J’espère également que notre assemblée prendra en compte l’amendement d’Alain Marsaud – mais je sais que vous avez répondu, monsieur le ministre – visant à priver de certaines allocations ceux qui partiraient mener le djihad dans les pays concernés. Enfin, je souhaite rappeler que, malgré nos difficultés financières, et au-delà des dispositions législatives, il est important de débloquer des moyens humains et financiers pour les services en charge de ces questions.

Ainsi, s’il est évident que les dispositions de ce projet de loi doivent être mises en oeuvre rapidement pour lutter efficacement contre le terrorisme et qu’elles vont dans la bonne direction, force m’est de dire qu’elles me semblent encore insuffisantes par rapport aux enjeux réels auxquels elles prétendent répondre.

En conclusion, il y a effectivement aujourd’hui un consensus évident pour éviter de nouveaux endoctrinements sur notre territoire et autant de menaces pour notre sécurité.
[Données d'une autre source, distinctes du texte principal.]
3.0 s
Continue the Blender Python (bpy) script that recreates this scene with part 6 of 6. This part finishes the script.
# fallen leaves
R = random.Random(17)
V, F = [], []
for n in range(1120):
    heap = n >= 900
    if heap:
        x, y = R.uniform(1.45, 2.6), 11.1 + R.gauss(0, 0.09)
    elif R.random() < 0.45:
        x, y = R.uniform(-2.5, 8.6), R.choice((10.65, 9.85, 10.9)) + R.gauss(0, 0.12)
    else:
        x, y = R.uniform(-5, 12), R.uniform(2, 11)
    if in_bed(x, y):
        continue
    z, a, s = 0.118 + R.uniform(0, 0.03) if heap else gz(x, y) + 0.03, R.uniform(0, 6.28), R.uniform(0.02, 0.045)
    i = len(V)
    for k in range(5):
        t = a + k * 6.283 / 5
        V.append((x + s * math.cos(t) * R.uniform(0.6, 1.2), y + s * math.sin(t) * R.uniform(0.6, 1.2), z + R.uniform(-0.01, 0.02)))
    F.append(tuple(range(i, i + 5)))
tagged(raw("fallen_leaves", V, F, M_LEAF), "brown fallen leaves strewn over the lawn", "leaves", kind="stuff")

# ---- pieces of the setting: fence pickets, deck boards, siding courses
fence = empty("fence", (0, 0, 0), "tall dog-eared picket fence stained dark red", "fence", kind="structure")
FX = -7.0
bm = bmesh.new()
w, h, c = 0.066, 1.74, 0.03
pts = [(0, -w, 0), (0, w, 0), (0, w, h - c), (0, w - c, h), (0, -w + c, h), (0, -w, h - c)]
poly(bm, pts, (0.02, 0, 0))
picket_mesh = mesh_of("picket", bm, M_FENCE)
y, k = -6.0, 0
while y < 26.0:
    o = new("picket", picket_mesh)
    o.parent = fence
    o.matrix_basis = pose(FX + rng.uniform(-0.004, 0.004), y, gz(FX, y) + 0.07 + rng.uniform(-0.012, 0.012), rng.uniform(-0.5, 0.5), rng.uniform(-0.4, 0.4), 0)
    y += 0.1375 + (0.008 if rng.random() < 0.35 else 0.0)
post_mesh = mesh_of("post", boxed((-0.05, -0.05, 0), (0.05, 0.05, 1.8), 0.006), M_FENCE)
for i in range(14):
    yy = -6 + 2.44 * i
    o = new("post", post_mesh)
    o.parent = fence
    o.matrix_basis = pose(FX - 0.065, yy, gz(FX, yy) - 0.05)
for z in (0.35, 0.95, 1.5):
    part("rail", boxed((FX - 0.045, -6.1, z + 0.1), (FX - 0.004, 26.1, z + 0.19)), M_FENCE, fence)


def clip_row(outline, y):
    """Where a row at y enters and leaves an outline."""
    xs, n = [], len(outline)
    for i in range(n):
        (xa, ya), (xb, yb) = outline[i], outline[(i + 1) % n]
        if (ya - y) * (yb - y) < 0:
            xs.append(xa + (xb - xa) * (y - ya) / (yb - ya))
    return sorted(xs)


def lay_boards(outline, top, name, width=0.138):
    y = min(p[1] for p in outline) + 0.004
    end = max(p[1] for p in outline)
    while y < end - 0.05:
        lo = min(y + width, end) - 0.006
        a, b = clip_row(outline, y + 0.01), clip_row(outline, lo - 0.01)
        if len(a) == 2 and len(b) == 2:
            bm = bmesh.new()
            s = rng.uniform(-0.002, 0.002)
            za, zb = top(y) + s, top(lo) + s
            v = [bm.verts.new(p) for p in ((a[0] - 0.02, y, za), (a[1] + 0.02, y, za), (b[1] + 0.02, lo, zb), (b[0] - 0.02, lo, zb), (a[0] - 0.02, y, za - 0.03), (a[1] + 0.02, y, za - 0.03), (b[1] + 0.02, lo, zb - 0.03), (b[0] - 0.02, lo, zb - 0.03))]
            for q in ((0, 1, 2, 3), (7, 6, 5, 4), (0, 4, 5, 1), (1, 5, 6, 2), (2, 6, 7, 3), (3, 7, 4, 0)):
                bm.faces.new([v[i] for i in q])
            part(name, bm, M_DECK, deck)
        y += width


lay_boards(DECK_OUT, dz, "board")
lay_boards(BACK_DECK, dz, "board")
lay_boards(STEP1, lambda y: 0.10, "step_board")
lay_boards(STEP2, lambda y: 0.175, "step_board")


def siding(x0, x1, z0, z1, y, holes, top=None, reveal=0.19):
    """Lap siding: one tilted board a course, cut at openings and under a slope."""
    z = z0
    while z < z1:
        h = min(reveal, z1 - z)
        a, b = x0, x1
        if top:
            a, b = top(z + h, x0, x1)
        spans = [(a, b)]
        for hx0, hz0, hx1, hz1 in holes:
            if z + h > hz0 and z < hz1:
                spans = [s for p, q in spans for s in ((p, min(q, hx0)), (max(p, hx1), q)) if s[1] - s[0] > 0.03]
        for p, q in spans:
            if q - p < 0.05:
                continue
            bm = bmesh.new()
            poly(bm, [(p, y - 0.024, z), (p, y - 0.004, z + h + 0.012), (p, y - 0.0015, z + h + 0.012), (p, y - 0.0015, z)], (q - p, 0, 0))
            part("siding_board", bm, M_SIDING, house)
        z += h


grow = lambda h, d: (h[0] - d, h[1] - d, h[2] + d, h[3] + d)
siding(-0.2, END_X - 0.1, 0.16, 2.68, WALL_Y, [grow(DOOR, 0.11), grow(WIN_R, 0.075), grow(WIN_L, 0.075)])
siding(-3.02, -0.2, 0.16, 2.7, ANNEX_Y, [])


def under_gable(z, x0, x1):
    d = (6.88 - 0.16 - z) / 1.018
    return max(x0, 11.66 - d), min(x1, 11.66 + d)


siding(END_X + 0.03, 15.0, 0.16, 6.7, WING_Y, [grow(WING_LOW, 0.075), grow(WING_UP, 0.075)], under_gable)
Cependant, si ce texte présente des avancées importantes et traite d’une priorité absolue pour notre sécurité nationale, je persiste à penser que notre gouvernement aurait dû aller plus loin. Toutes les solutions pour empêcher le terrorisme de continuer à se développer sur notre territoire auraient dû être approfondies.

C’est la raison pour laquelle, à titre personnel, je ne voterai pas ce projet de loi.